** Problem to solve **
Only those lines running from the line that contains "Continue the Blender" through the end of the material are to be written out, each exactly as shown.

══ Data section

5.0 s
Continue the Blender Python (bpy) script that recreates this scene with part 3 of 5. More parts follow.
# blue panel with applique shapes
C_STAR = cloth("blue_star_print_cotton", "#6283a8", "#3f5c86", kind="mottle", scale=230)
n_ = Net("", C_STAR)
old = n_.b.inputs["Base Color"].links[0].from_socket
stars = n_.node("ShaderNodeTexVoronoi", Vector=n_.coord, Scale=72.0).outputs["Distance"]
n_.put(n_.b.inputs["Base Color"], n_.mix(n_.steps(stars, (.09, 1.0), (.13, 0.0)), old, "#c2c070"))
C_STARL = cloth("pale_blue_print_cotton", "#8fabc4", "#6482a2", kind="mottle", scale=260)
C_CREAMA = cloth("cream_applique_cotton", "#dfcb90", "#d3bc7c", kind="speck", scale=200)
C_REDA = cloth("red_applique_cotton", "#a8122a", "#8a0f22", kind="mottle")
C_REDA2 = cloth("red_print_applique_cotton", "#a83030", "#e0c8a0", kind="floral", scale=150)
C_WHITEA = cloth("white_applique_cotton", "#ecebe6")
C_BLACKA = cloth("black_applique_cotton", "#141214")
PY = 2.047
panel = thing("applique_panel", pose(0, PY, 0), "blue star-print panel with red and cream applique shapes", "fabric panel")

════

** Exercise solution **
Continue the Blender Python (bpy) script that recreates this scene with part 3 of 5. More parts follow.
# blue panel with applique shapes
C_STAR = cloth("blue_star_print_cotton", "#6283a8", "#3f5c86", kind="mottle", scale=230)
n_ = Net("", C_STAR)
old = n_.b.inputs["Base Color"].links[0].from_socket
stars = n_.node("ShaderNodeTexVoronoi", Vector=n_.coord, Scale=72.0).outputs["Distance"]
n_.put(n_.b.inputs["Base Color"], n_.mix(n_.steps(stars, (.09, 1.0), (.13, 0.0)), old, "#c2c070"))
C_STARL = cloth("pale_blue_print_cotton", "#8fabc4", "#6482a2", kind="mottle", scale=260)
C_CREAMA = cloth("cream_applique_cotton", "#dfcb90", "#d3bc7c", kind="speck", scale=200)
C_REDA = cloth("red_applique_cotton", "#a8122a", "#8a0f22", kind="mottle")
C_REDA2 = cloth("red_print_applique_cotton", "#a83030", "#e0c8a0", kind="floral", scale=150)
C_WHITEA = cloth("white_applique_cotton", "#ecebe6")
C_BLACKA = cloth("black_applique_cotton", "#141214")
PY = 2.047
panel = thing("applique_panel", pose(0, PY, 0), "blue star-print panel with red and cream applique shapes", "fabric panel")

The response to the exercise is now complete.